Quote the data exactly, first line to the line containing "# ---- lamps", with no pictures.

======== COLLECTED MATERIAL ========

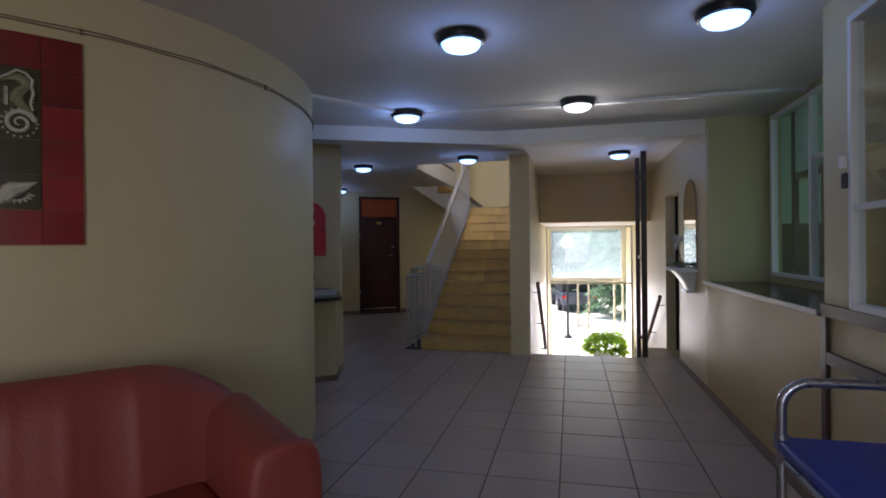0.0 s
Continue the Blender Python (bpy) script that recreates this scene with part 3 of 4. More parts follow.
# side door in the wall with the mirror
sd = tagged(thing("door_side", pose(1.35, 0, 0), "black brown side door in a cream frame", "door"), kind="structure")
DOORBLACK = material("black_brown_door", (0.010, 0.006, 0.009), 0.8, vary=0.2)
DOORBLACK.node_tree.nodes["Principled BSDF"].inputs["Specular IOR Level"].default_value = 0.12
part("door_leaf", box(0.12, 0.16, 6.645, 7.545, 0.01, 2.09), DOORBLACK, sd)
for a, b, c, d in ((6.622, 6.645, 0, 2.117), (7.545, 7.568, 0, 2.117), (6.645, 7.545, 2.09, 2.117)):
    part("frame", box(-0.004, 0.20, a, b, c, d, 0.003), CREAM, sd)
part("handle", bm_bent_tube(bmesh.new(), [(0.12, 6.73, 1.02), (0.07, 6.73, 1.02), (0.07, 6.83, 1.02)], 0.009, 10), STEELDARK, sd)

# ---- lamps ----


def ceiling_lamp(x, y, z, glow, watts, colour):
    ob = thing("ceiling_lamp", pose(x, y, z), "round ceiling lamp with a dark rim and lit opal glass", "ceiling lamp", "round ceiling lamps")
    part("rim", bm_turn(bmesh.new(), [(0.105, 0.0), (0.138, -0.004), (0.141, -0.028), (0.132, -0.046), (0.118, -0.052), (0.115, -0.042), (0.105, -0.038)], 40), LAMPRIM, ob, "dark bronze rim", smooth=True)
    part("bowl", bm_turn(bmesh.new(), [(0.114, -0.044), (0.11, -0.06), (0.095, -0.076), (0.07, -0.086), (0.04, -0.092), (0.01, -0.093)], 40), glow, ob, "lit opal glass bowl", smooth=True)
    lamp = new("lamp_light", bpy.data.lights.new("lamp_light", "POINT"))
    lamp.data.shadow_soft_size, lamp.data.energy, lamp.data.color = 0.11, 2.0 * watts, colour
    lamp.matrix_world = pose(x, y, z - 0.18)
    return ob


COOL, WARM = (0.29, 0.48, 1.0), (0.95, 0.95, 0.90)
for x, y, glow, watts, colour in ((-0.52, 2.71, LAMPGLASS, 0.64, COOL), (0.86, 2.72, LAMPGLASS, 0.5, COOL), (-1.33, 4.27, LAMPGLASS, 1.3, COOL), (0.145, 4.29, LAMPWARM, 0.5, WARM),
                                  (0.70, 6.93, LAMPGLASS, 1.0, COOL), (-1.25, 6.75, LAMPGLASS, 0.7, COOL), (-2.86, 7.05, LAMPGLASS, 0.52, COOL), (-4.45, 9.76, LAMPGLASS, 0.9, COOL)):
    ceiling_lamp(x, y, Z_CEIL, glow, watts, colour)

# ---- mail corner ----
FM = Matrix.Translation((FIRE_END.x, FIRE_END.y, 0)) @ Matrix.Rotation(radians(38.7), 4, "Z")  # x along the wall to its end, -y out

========

* **OUTPUT OF THE EXERCISE**
0.0 s
Continue the Blender Python (bpy) script that recreates this scene with part 3 of 4. More parts follow.
# side door in the wall with the mirror
sd = tagged(thing("door_side", pose(1.35, 0, 0), "black brown side door in a cream frame", "door"), kind="structure")
DOORBLACK = material("black_brown_door", (0.010, 0.006, 0.009), 0.8, vary=0.2)
DOORBLACK.node_tree.nodes["Principled BSDF"].inputs["Specular IOR Level"].default_value = 0.12
part("door_leaf", box(0.12, 0.16, 6.645, 7.545, 0.01, 2.09), DOORBLACK, sd)
for a, b, c, d in ((6.622, 6.645, 0, 2.117), (7.545, 7.568, 0, 2.117), (6.645, 7.545, 2.09, 2.117)):
    part("frame", box(-0.004, 0.20, a, b, c, d, 0.003), CREAM, sd)
part("handle", bm_bent_tube(bmesh.new(), [(0.12, 6.73, 1.02), (0.07, 6.73, 1.02), (0.07, 6.83, 1.02)], 0.009, 10), STEELDARK, sd)

# ---- lamps ----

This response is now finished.